Every line of the material below must be repeated exactly.

Supplied material.

====

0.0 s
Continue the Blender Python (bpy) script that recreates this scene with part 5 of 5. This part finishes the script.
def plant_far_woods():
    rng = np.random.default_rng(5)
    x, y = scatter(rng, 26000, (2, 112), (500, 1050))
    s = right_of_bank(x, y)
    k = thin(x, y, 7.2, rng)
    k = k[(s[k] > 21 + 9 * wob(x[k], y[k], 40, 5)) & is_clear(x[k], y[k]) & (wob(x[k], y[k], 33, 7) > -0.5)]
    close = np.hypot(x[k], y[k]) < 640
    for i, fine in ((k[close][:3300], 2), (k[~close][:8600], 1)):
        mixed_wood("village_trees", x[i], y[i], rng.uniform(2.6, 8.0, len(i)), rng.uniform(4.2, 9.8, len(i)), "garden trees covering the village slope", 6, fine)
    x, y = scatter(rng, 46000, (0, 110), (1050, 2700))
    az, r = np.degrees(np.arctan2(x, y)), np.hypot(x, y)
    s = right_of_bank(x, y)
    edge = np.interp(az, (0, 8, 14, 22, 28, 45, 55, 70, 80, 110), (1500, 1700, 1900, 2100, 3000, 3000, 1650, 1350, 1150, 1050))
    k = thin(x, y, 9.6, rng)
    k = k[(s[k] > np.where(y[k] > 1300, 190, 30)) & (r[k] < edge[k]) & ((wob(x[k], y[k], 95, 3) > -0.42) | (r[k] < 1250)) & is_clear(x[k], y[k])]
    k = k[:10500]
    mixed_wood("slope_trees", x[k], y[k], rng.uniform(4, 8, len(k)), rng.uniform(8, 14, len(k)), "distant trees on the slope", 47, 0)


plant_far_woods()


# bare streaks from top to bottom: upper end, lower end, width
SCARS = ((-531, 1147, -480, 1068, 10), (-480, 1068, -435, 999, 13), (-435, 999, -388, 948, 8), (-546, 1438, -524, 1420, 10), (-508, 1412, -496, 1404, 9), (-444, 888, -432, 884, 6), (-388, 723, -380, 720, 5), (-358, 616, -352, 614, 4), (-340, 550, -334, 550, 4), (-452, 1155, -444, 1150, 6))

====

Problem solution.
0.0 s
Continue the Blender Python (bpy) script that recreates this scene with part 5 of 5. This part finishes the script.
def plant_far_woods():
    rng = np.random.default_rng(5)
    x, y = scatter(rng, 26000, (2, 112), (500, 1050))
    s = right_of_bank(x, y)
    k = thin(x, y, 7.2, rng)
    k = k[(s[k] > 21 + 9 * wob(x[k], y[k], 40, 5)) & is_clear(x[k], y[k]) & (wob(x[k], y[k], 33, 7) > -0.5)]
    close = np.hypot(x[k], y[k]) < 640
    for i, fine in ((k[close][:3300], 2), (k[~close][:8600], 1)):
        mixed_wood("village_trees", x[i], y[i], rng.uniform(2.6, 8.0, len(i)), rng.uniform(4.2, 9.8, len(i)), "garden trees covering the village slope", 6, fine)
    x, y = scatter(rng, 46000, (0, 110), (1050, 2700))
    az, r = np.degrees(np.arctan2(x, y)), np.hypot(x, y)
    s = right_of_bank(x, y)
    edge = np.interp(az, (0, 8, 14, 22, 28, 45, 55, 70, 80, 110), (1500, 1700, 1900, 2100, 3000, 3000, 1650, 1350, 1150, 1050))
    k = thin(x, y, 9.6, rng)
    k = k[(s[k] > np.where(y[k] > 1300, 190, 30)) & (r[k] < edge[k]) & ((wob(x[k], y[k], 95, 3) > -0.42) | (r[k] < 1250)) & is_clear(x[k], y[k])]
    k = k[:10500]
    mixed_wood("slope_trees", x[k], y[k], rng.uniform(4, 8, len(k)), rng.uniform(8, 14, len(k)), "distant trees on the slope", 47, 0)


plant_far_woods()


# bare streaks from top to bottom: upper end, lower end, width
SCARS = ((-531, 1147, -480, 1068, 10), (-480, 1068, -435, 999, 13), (-435, 999, -388, 948, 8), (-546, 1438, -524, 1420, 10), (-508, 1412, -496, 1404, 9), (-444, 888, -432, 884, 6), (-388, 723, -380, 720, 5), (-358, 616, -352, 614, 4), (-340, 550, -334, 550, 4), (-452, 1155, -444, 1150, 6))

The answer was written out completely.